Amleto riassunto - Shakespeare
The original story of Hamlet can be traced to the Middle Age with Saxo Grammaticus, than during Renaissance with Francois de Belleforest and in the end to Thomas Kyd, from whom Shakespeare draw inspiration.
The plot of Hamlet
The setting is the Castle of Elsinore, in Denmark. The king has been dead only two month but the Queen Gertrude, the Hamlet’s mother, has married again with her brother in low Claudius, who became king.
During a night Horatio and some other Hamlet’s friends see a Ghost resembling the late king; immediately they report to Hamlet the event. The night after he goes to the place when the ghost has appeared. Hamlet sees it and he was surprised to his father’s revelation: his death wasn’t natural but he was murdered by his brother Claudius with a poison.
At this moment Hamlet decides to revenge is father and starts his plan: he pretends to be mad and through his madness he would try to make evident the truth. The first thing he do is to invite at court a company of actors and play “The murder of Gonzago” (a legend very similar to the reality around Hamlet), to see the Claudius reaction. In fact, during the play, the king runs away to the Church and start to praying to be solved. Than Hamlet try to talk with his mother and shows her the truth, but she can’t believe him; this argue is listening from the counsellor Polonio so Hamlet kills him.
As soon as Ophelia and his brother Laertes know about their father’s death she became crazy and drowns herself, and he decides to unit with Claudius to organize the Hamlet’s murder.
The last act, in fact, shows a duel between Laertes and Hamlet; it is stacked because both the wine for Hamlet and the Laerte’s sward are poisoned. In this way Hamlet is convicted to die. But during the duel the poisoned wine reserved to Hamlet is drank by Gertrude, so she died, and there is also a change of swards, so both the duellist are wound by poison. Before die Laertes says to Hamlet “I will pardon you for my father and sister death if you pardon my for yours one. This is a plan organized from Claudius”, so Hamlet decides to absolve him and to kill Claudius.
Finally, before die, Hamlet says to Horatio to tell this story from generation in generation to “REMEMBER” the king of Denmark and the Hamlet revenge.
Hamlet in the age
Contest – themes – structure, techniques, language – psychology of characters
In the Elizabethan age both the Church and the Law didn’t accept the revenge as a solution, but it is a theme very popular and enjoying in the plays: he derives from original Greek theater, of which Seneca wrote the main rules.
The main themes of this period are: revenge, relationship (with parents, family, kingdom) such as friendship or love, madness, action or inaction, melancholy, doubt, corruption, existence of God, appearance and reality. We can see all of them in Hamlet tragedy but in general in Shakespeare plays.

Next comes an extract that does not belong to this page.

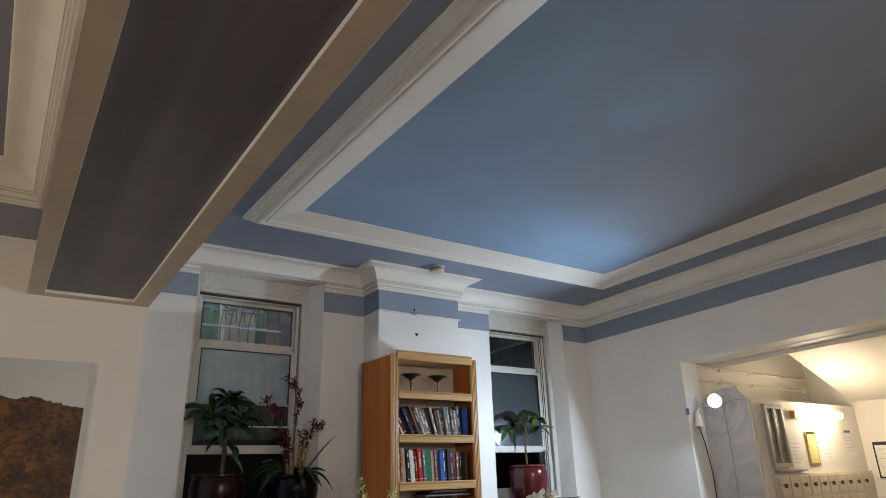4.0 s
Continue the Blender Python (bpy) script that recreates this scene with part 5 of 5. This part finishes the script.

This is due to also from the century: the sixth century is the period of “crises and change” in which happens a lot of events, such as scientific revolution and the discover of an Heliocentric doctrine, that cause the loss of centrality for the men. In this way he’s in a situation in which he needs to fill up his empty made of doubts.
The usual plot of the tales of this period is a crime committed against a family that can’t be punished by low, so appears a hero who goes through revenge. Another features is the appearance of a Ghost that reveals an hidden truth, such as in Hamlet. Therefore there are some techniques adopted from actors to share a common experience with the audience: the soliloquy, which is a way through the characters can shows their thoughts or intentions and also to place themselves isolated from the reality, and the “play-within-the play”. Another expedient to involve the audience is the language; in Hamlet it is underlined: he adopts an ambiguous language in which some words has got an hidden means. It is connected with unconscious language but also to the will to surpass, through the words, the apparent meaning and reality.
The language permits also to discover and understand better the psychology of characters, which is a thing more developed by Shakespeare: he wanted to include in his plays some features that can show the reality more ostensibly, and so to establish a close relationship with the audience.